We are all familiar with the concept of due process, a right embedded in the Constitution. Due process means the government cannot deprive you of a liberty or property interest without "due process," or a fair shake. That right, however, is not always vindicated in court. There are numerous defenses available to the government in these cases, including this case.
The case is Richardson v. New York Board of Education, a summary order decided on October 2. Plaintiff worked for BoE, handling special education matters. After a parent complained about plaintiff, the BoE investigated and reached adverse findings against plaintiff. By then, plaintiff had resigned her position and was placed on the Ineligible List, which means she cannot work for the BoE -- or any related vendors -- again.
Plaintiff says she was denied due process. The Court of Appeals (Livingston, Lynch and Rakoff [D.J.]) says she was not. In 1996, the Court of Appeals held in Finley v. Giacobbe, 79 F.3d 1285 (2d Cir. 1996), that public employees "cannot complain of procedural defects and omissions because she resigned before her employer took all the steps necessary to fire her,"and the resignation "makes it impossible for her to demonstrate that she would not have received the procedural protections prior to her actual firing." In other words, the public employee cannot short-circuit the process by resigning and then turn around and claim she was not given procedural rights to which she was entitled. That reasoning applies to this case.
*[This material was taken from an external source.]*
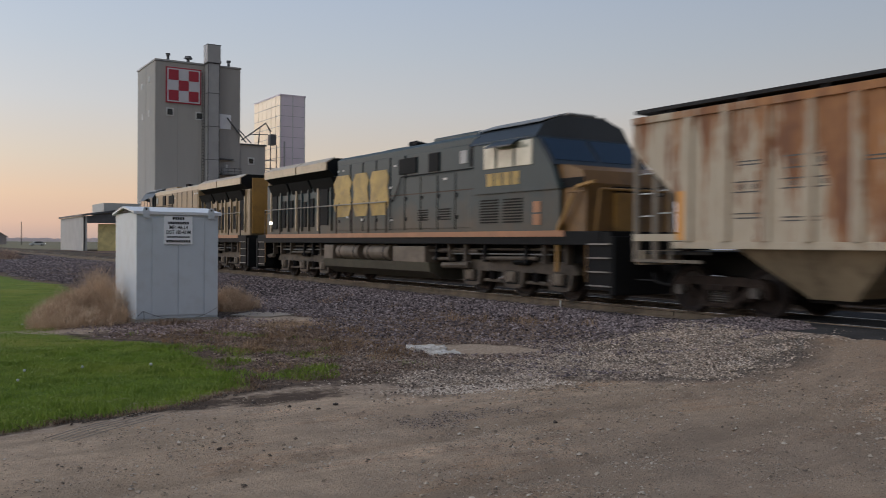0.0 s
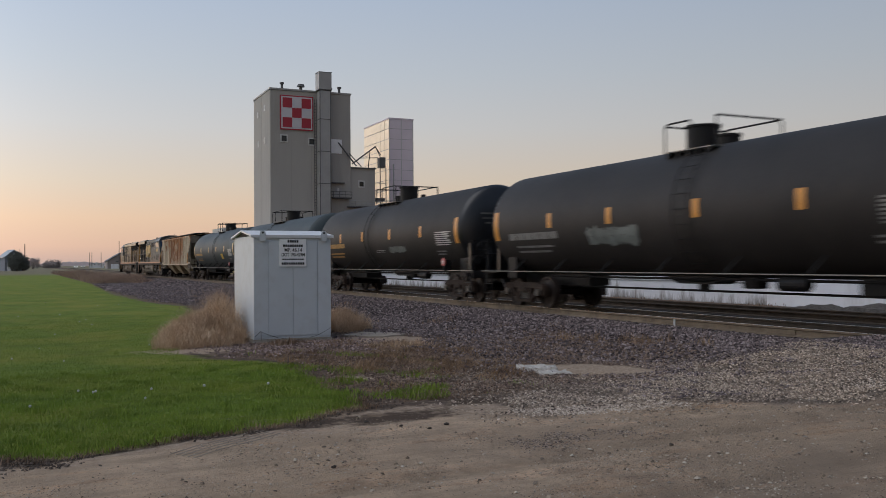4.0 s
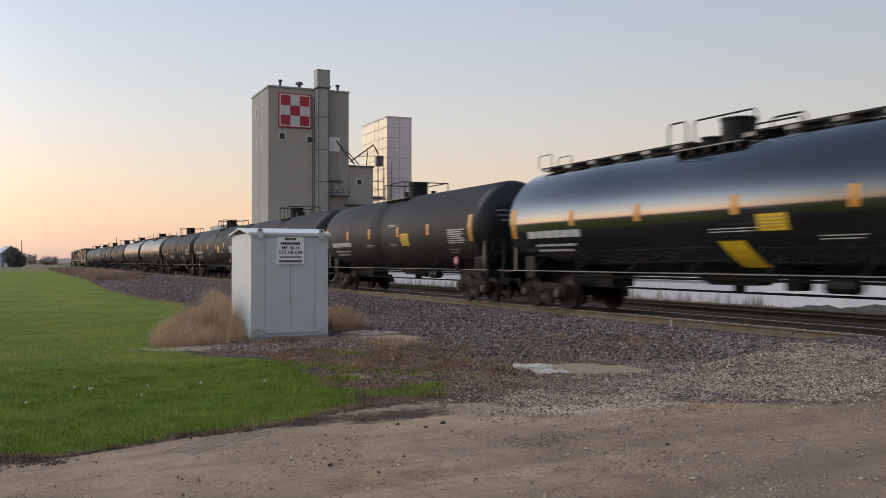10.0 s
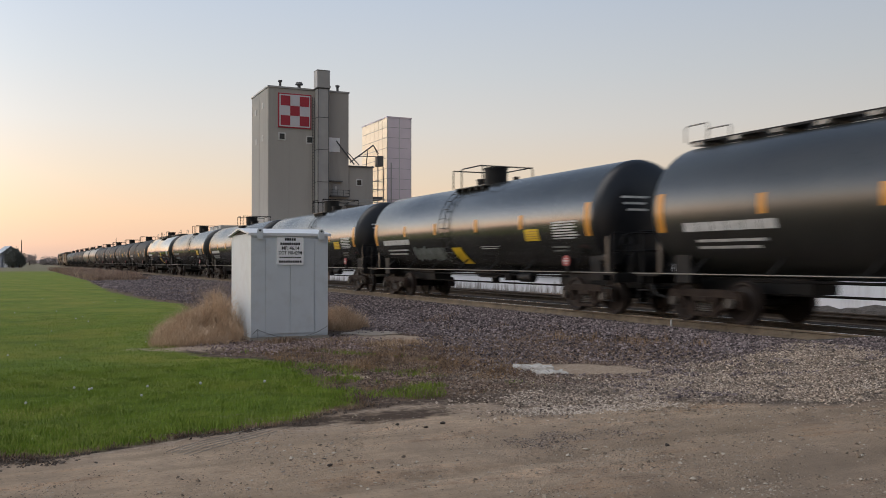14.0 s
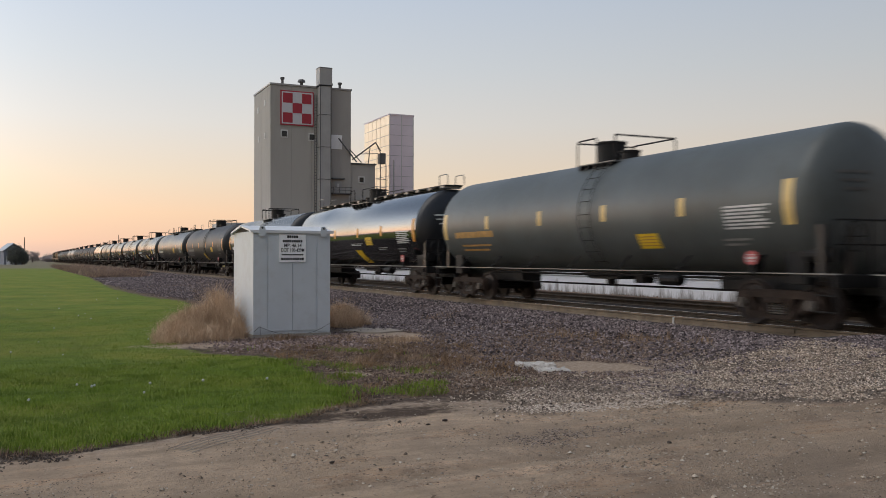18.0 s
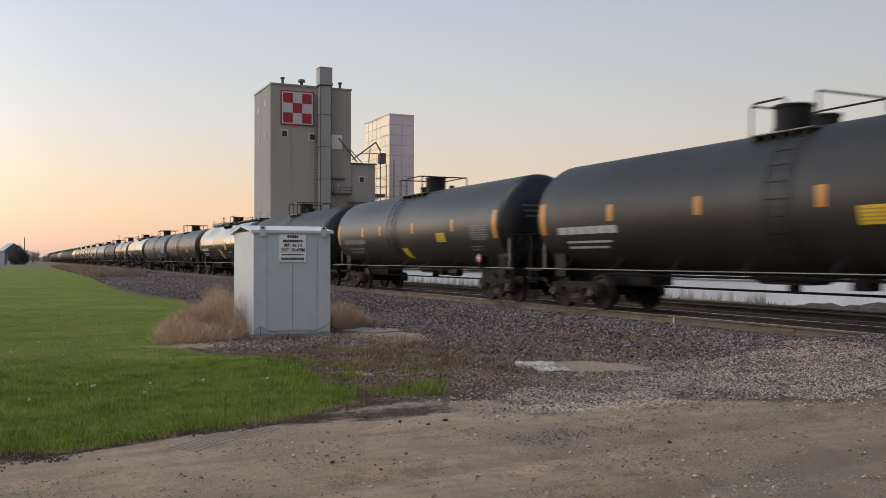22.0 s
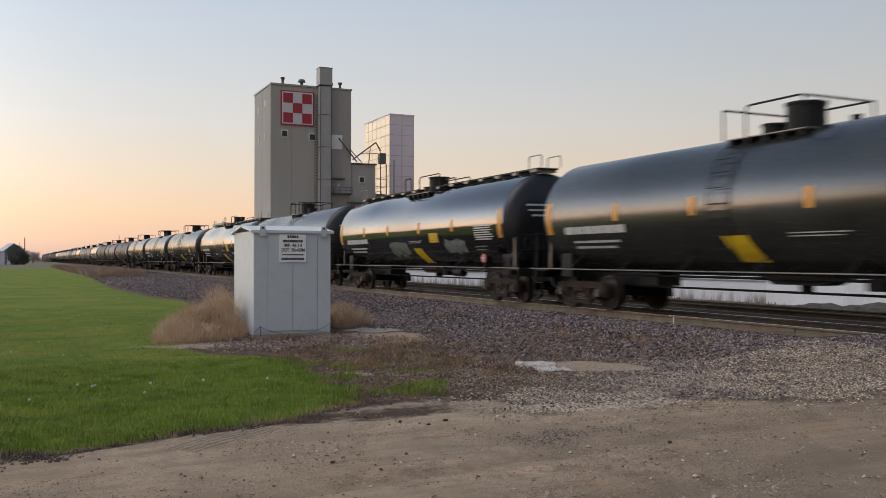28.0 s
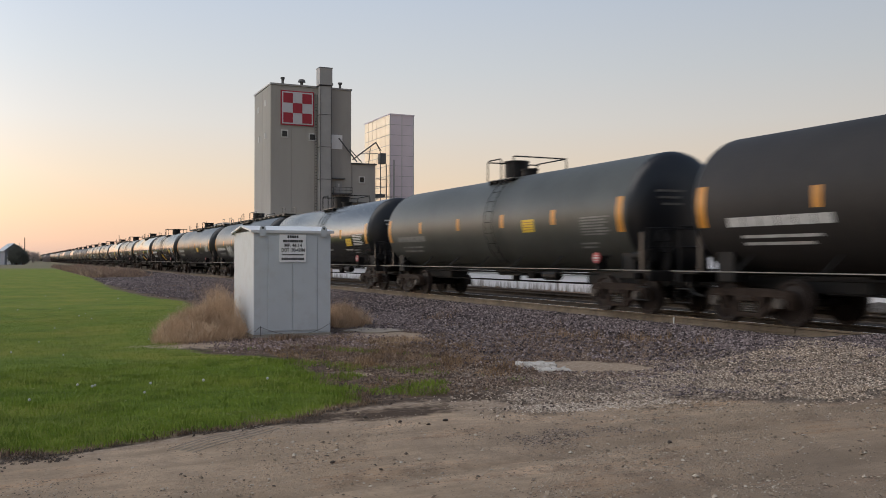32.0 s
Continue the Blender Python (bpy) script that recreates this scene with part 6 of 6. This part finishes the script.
# a rim of dead thatch where lawn meets road
w4 = strew(60000, -6, 5.0, 8.2, 10.9, lambda x, y: np.exp(-((grass_in(x, y) + 0.08) / 0.15) ** 2) * 0.8)
blades("dead_thatch", w4, rng.uniform(0.02, 0.07, len(w4)), rng.uniform(0.006, 0.012, len(w4)), "blade_red", "dead brown thatch along the lawn's edge", 1.2, "grass")


def slab(name, cx, cy, rx, ry, h, turn, seed, mat, label):
    r = random.Random(seed)
    out = []
    for k in range(13):
        a = k / 13 * 2 * math.pi
        q = r.uniform(0.75, 1.1)
        x, y = rx * q * math.cos(a), ry * q * math.sin(a)
        out.append((cx + x * math.cos(turn) - y * math.sin(turn), cy + x * math.sin(turn) + y * math.cos(turn)))
    z = float(ground_z(np.array(cx), np.array(cy)))
    bm = prism(B(), out, "z", z - 0.08, z + h)
    bmesh.ops.bevel(bm, geom=[ed for ed in bm.edges if all(v.co.z > z for v in ed.verts)], offset=min(0.03, h * 0.5), segments=2, affect="EDGES")
    return tagged(part(name, bm, mat), label, "slab")


def rough_slab(cx, cy, rx, ry, h, turn, seed):
    """A cracked, lumpy slab: a jittered sheet with thickness."""
    r = random.Random(seed)
    n, m = 16, 9
    bm = B()
    z = float(ground_z(np.array(cx), np.array(cy)))
    vs = {}
    for i in range(n + 1):
        for j in range(m + 1):
            u, v = 2 * i / n - 1, 2 * j / m - 1
            k = max(abs(u), abs(v))
            q = 1 - 0.22 * noise.noise((u * 2 + seed, v * 2, 0)) - 0.12 * r.random() * (k > 0.9)
            x, y = rx * u * q, ry * v * q
            up = h * (0.75 + 0.6 * noise.noise((u * 3, v * 3, seed)) + 0.15 * r.random()) if k < 0.98 else -0.04
            vs[i, j] = bm.verts.new((cx + x * math.cos(turn) - y * math.sin(turn), cy + x * math.sin(turn) + y * math.cos(turn), z + up))
    for i in range(n):
        for j in range(m):
            bm.faces.new((vs[i, j], vs[i + 1, j], vs[i + 1, j + 1], vs[i, j + 1]))
    return tagged(part("broken_slab", bm, "concrete_white"), "broken white concrete lump lying on the gravel", "slab")


rough_slab(7.34, 12.25, 0.34, 0.26, 0.075, -0.5, 3)
rough_slab(7.32, 11.72, 0.27, 0.17, 0.05, -0.3, 5)
slab("concrete_patch", 7.45, 20.0, 0.75, 0.8, 0.025, 0.2, 9, "dirt_patch", "flat dusty concrete pad beside the cabinet")
for i in range(5):                       # tread marks of a tyre that ran off the lawn
    o = (i - 2) * 0.06
    pts = []
    for k in range(8):
        x, y = 1.2 + 1.0 * k / 7 + o * 0.75, 8.28 + 0.78 * k / 7 - o
        pts.append((x, y, float(ground_z(np.array(x), np.array(y))) - 0.001))
    tagged(part("tyre_ridge", tube(B(), pts, 0.0075), "dirt_patch"), "low dried mud ridge pressed up by a tyre tread", "tyre track", "tyre ridges")
for x, y, s in ((4.0, 8.55, 0.04), (3.55, 8.75, 0.03), (3.75, 8.45, 0.035), (2.3, 7.2, 0.03), (5.5, 6.7, 0.035), (3.3, 9.15, 0.035), (5.9, 11.6, 0.05), (6.4, 17.2, 0.07)):
    z = float(ground_z(np.array(x), np.array(y)))
    bm = B()
    bmesh.ops.create_icosphere(bm, subdivisions=1, radius=s * 0.72, matrix=Matrix.Translation((x, y, z + s * 0.2)) @ Matrix.Diagonal((1.2, 1, 0.7, 1)))
    for v in bm.verts:
        v.co += Vector((rng.uniform(-1, 1), rng.uniform(-1, 1), rng.uniform(-1, 1))) * s * 0.22
    tagged(part("dark_clod", bm, "clod"), "dark dirt clod lying on the road", "clod", "clods")
dn = B()
bmesh.ops.create_icosphere(dn, subdivisions=1, radius=0.019, matrix=Matrix.Translation((0, 0, 0.10)))
dand0 = thing("dandelion", "white dandelion clock standing in the lawn", "dandelion", (1.36, 12.0, 0.03), "dandelions")
part("seed_head", dn, "dandelion", dand0)
part("stalk", rod(B(), (0, 0, 0), (0, 0, 0.08), 0.004, 5), "blade_green", dand0)
for i in range(30):
    y = 10.2 + 34 * rng.uniform(0, 1) ** 1.5
    x = rng.uniform(-2.5 + 0.03 * y, 2.4 + 0.05 * y)
    if grass_in(np.array(x), np.array(y)) > 0.3:
        copy_thing(dand0, pose(x, y, float(ground_z(np.array(x), np.array(y)))) @ Matrix.Scale(rng.uniform(0.7, 1.1), 4))


for cx, cy, w, d, h in ((21.9, 19.6, 1.4, 0.9, 0.24), (22.2, 17.4, 1.8, 1.0, 0.34), (21.9, 14.8, 1.8, 1.0, 0.36)):
    r = random.Random(int(cx * 10))
    bm = B()
    bmesh.ops.create_icosphere(bm, subdivisions=3, radius=1, matrix=Matrix.Translation((cx, cy, 0.12)) @ Matrix.Diagonal((d, w, h, 1)))
    for v in bm.verts:
        v.co += Vector((0, 0, 1)) * h * 0.5 * noise.noise(v.co * 2.2)
    tagged(part("rubble_mound", bm, "rubble"), "low grey mound of broken rubble by the warehouse", "rubble", "rubble mounds")


# ---- far side of the line and the horizon ----
def shed(x0, y0, x1, y1, h):
    s = thing("open_shed", "grey steel shed with an open drive-through bay", "shed")
    part("side_wall", box(B(), x0, x0 + 0.2, y0, y1, 0, h), "shed_wall", s)
    for i in range(14):
        part("rib", box(B(), x0 - 0.015, x0, y0 + 0.2 + i * (y1 - y0 - 0.4) / 14, y0 + 0.35 + i * (y1 - y0 - 0.4) / 14, 0.1, h - 0.1), "shed_wall", s)
    part("far_wall", box(B(), x1 - 0.2, x1, y0, y1, 0, h), "shed_wall", s)
    part("pier", box(B(), x0, x0 + 0.5, y0, y0 + 0.3, 0, h), "shed_wall", s)
    part("lintel", prism(B(), [(x0 + 0.5, h - 1.1), (x1, h - 1.1), (x1, h + 2.2), (x0 + 0.5, h)], "y", y0, y0 + 0.3), "mill_trim", s)
    part("roof", prism(B(), [(x0 - 0.3, h), (x1 + 0.3, h + 2.3), (x1 + 0.3, h + 2.6), (x0 - 0.3, h + 0.3)], "y", y0 - 0.3, y1 + 0.3), "mill_trim", s)
    part("bay_door", box(B(), x0 + 0.7, x0 + 2.2, y0 + 14, y0 + 14.2, 0, h - 1.2), "white_sheet", s)
    part("inner_wall", box(B(), x0 + 2.3, x1 - 0.3, y0 + 0.7, y0 + 0.9, 0, h - 1.2), "inner_tan", s, "brown-blotched inner wall, golden bay light in its colour")
    part("upper_block", box(B(), x0 + 3.6, x1 + 4, y0 + 3, y0 + 13, h, h + 2.3), "shed_wall", s)
    return s


shed(25.25, 148.1, 40.0, 171.0, 5.7)


def gable_house(name, label, x, y, w, d, h, rise, wall_m, roof_m, turn=0):
    s = thing(name, label, "house", (x, y, 0), turn=turn)
    part("wall", prism(B(), [(-w / 2, 0), (w / 2, 0), (w / 2, h), (0, h + rise), (-w / 2, h)], "y", 0, d), wall_m, s)
    for q in (-1, 1):
        part("roof_plane", prism(B(), [(0, h + rise + 0.25), (q * (w / 2 + 0.4), h - 0.1), (q * (w / 2 + 0.4), h - 0.3), (0, h + rise)], "y", -0.4, d + 0.4), roof_m, s)
    part("door", box(B(), -w * 0.38, 0, -0.1, 0, 0, h * 0.62), "white_sheet", s)
    win = part("window", box(B(), w * 0.08, w * 0.22, -0.1, 0, h * 0.75, h * 1.08), "white_frame", s)
    part("vent", box(B(), -w * 0.2, -w * 0.1, -0.1, 0, h * 0.85, h * 0.98), "mill_trim", s)
    return s


gable_house("barn", "grey gabled barn by the line with a pale door", 31.4, 381, 10.4, 14, 3.4, 3.1, "house_wall", "mill_trim")
gable_house("field_office", "low white building beside the far road", 29, 500, 7, 6, 2.2, 0.7, "white_sheet", "roof_sheet")
gable_house("farmhouse", "blue-grey gabled house behind a dark tree", -6.3, 300, 5.2, 9, 4.4, 2.0, "slate_siding", "roof_sheet", 12)
gable_house("outbuilding", "low dark outbuilding at the horizon", -20, 420, 9, 8, 2.6, 1.2, "mill_trim", "mill_trim")


def pole(x, y, h, arm=True):
    p = thing("utility_pole", "thin weathered utility pole on the horizon", "utility pole", (x, y, 0), "utility poles")
    part("shaft", rod(B(), (0, 0, -0.2), (0, 0, h), 0.16, 8, 0.11), "wood_pole", p)
    if arm:
        part("crossarm", box(B(), -1.1, 1.1, -0.06, 0.06, h - 0.8, h - 0.6), "wood_pole", p)
        for x_ in (-0.9, 0.0, 0.9):
            part("insulator", rod(B(), (x_, 0, h - 0.6), (x_, 0, h - 0.42), 0.05, 6), "mill_duct", p)
    return p


for x, y, h, a in ((-3.2, 290, 8.2, False), (30.3, 377, 11.5, False), (24, 470, 8, False), (25, 470, 8, False), (29.3, 470, 8, False), (36.3, 330, 8, False), (-25, 360, 9, True)):
    pole(x, y, h, a)


def leafy(x, y, h, w, n, seed, mat="tree_leaf", label="dark round-headed tree on the horizon"):
    r = np.random.default_rng(seed)
    t = thing("tree", label, "tree", (x, y, 0), "trees on the horizon")
    tr = B()
    rod(tr, (0, 0, -0.2), (0, 0, h * 0.45), 0.28, 8, 0.16)
    for i in range(7):
        a = i * 2.4
        rod(tr, (0, 0, h * (0.22 + 0.04 * i)), (w * 0.36 * math.cos(a), w * 0.36 * math.sin(a), h * (0.5 + 0.05 * i)), 0.1, 6, 0.03)
    part("trunk", tr, "wood_pole", t)
    k = r.normal(0, 1, (70, 3))
    k /= np.linalg.norm(k, axis=1)[:, None]
    cen = k * (r.uniform(0.35, 1, (70, 1)) ** 0.6) * np.array([w / 2, w / 2, h * 0.46]) + np.array([0, 0, h * 0.50])
    c = cen[r.integers(0, 70, n)] + r.normal(0, w * 0.06, (n, 3))
    u, v = r.normal(0, 1, (n, 3)), r.normal(0, 1, (n, 3))
    s = r.uniform(0.10, 0.24, (n, 1)) * w / 6
    u, v = u / np.linalg.norm(u, axis=1)[:, None] * s, v / np.linalg.norm(v, axis=1)[:, None] * s
    P = np.stack([c - u, c + v, c + u, c - v], 1).reshape(-1, 3)
    F = np.arange(4 * n).reshape(n, 4)
    o = bulk("crown", P, F, mat, "", "")
    o.parent = t
    for key in ("label", "category", "kind"):
        if key in o:
            del o[key]
    return t


leafy(-5.3, 285, 6.2, 5.4, 6000, 1)
leafy(-3.7, 288, 4.6, 4.2, 3500, 2)
for i, (x, y, h, w) in enumerate(((7.0, 480, 4.2, 9), (-1.6, 480, 5.6, 7), (-12, 430, 5, 8), (-22, 410, 6, 9), (-40, 450, 9, 11), (-60, 440, 8, 12))):
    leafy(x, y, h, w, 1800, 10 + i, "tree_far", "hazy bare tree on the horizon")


def tree_line():
    """Far woods and farm roofs along the horizon: many small clumps."""
    n = 9000
    ang = rng.uniform(-1.2, 1.3, n)
    d = rng.uniform(1500, 1900, n)
    hh = 3 + 3 * np.abs(np.sin(ang * 23) + 0.5 * np.sin(ang * 61)) * rng.uniform(0.4, 1, n)
    c = np.stack([d * np.sin(ang), d * np.cos(ang), hh * rng.uniform(0, 1, n)], -1)
    s = rng.uniform(2, 5, (n, 1))
    u = np.stack([np.cos(ang), -np.sin(ang), 0 * ang], -1) * s * 1.6
    v = np.stack([0 * ang, 0 * ang, 0 * ang + 1], -1) * s * 0.6
    P = np.stack([c - u, c + v, c + u, c - v], 1).reshape(-1, 3)
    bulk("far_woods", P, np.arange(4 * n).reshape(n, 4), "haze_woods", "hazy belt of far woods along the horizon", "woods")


tree_line()


def parked(x, y, body, label, turn=90):
    c = thing("car", label, "car", (x, y, 0.1), "cars on the far road", turn=turn)
    part("body", prism(B(), [(-2.2, 0.35), (2.2, 0.35), (2.25, 0.75), (1.3, 0.92), (0.7, 1.42), (-1.2, 1.42), (-1.9, 0.95), (-2.25, 0.85)], "x", -0.88, 0.88), body, c)
    part("window_band", prism(B(), [(1.2, 0.95), (0.66, 1.36), (-1.15, 1.36), (-1.75, 0.98)], "x", -0.885, 0.885), "window_dark", c)
    for a in (-1.35, 1.35):
        for s in (-1, 1):
            wv = part("wheel", rod(B(), (s * 0.68, a, 0.33), (s * 0.9, a, 0.33), 0.33, 16), "rubber", c)
            part("rim", rod(B(), (s * 0.895, a, 0.33), (s * 0.91, a, 0.33), 0.2, 12), "mill_duct", wv)
    for s in (-0.6, 0.6):
        part("headlight", rod(B(), (s, -2.22, 0.68), (s, -2.3, 0.68), 0.11, 10), "lamp", c, "lit headlight")
    return c


parked(17.9, 480, "white_frame", "white car on the far road with its headlights on", 0)
parked(22.2, 500, "mill_duct", "grey car on the far road with its headlights on", 0)
parked(37.5, 300, "white_frame", "white vehicle parked near the barn")

# ---- matted brown weeds between the lawn's end and the broken slab ----
w8 = strew(22000, 3.9, 8.4, 11.2, 19.0, lambda x, y: smooth01(1.6 * fbm(x, y, 0.9) + 0.9 * fbm(x, y, 2.7) + 0.15) * (silt_in(x, y) < 0.1) * (grass_in(x, y) < 0.05) * smooth01((8.6 - x) / 1.5))
blades("dead_weeds", w8, rng.uniform(0.02, 0.09, len(w8)), rng.uniform(0.005, 0.010, len(w8)), "blade_orange", "tangled dead stalks standing on the verge", 1.3, "weeds")
w7 = strew(13000, 4.6, 8.6, 12.2, 18.2, lambda x, y: smooth01(1.25 - np.hypot((x - 6.4) / 2.0, (y - 15.0) / 2.9) + 0.9 * fbm(x, y, 1.3)) * (silt_in(x, y) < 0.1) * (grass_in(x, y) < 0.1))
blades("dead_weeds", w7, rng.uniform(0.02, 0.10, len(w7)), rng.uniform(0.006, 0.014, len(w7)), "blade_red", "matted reddish-brown dead weeds beside the ballast", 1.7, "weeds")


# ---- what moves ----
def motions():
    for ob, start in TRAIN:
        turned_round = bool(ob.get("reversed"))
        # the two trucks that steer it, measured from its origin along the line
        front, back = (18.0, 4.0) if ob.name.startswith("locomotive") and not turned_round else (-4.0, -18.0) if turned_round else (-1.0, -14.6)
        rows = []
        for t in range(0, 33):
            y = start + 20.7531 * t + 0.005249 * t * t - 0.00002245 * t ** 3
            xf, xb = TX - float(bend(y + front)), TX - float(bend(y + back))
            lean = (xf - xb) / (front - back)
            rows.append((t, pose(xf - lean * front, y, RAIL, 0, 0, math.degrees(math.atan(-lean)) + (180 if turned_round else 0))))
        walk(ob, rows)


motions()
While plaintiff says Finley is distinguishable because plaintiff was a tenured administrator and the plaintiff in Finely was an at-will employee, "nothing in Finley suggests that its reasoning was cabined to at-will employees." Plaintiff's tenure status does not affect the due process analysis.
The Second Circuit strikes down plaintiff's various other arguments. As a retired employee, plaintiff does not have a protected property interest under the Due Process Clause for purposes of finding other government employment. "Prospective government employment is not a protected property interest," the Second Circuit held in Abramson v. Pataki, 278 F.3d 93 (2d Cir. 2002). She only had an abstract need or desire for a future position. That will not cut it.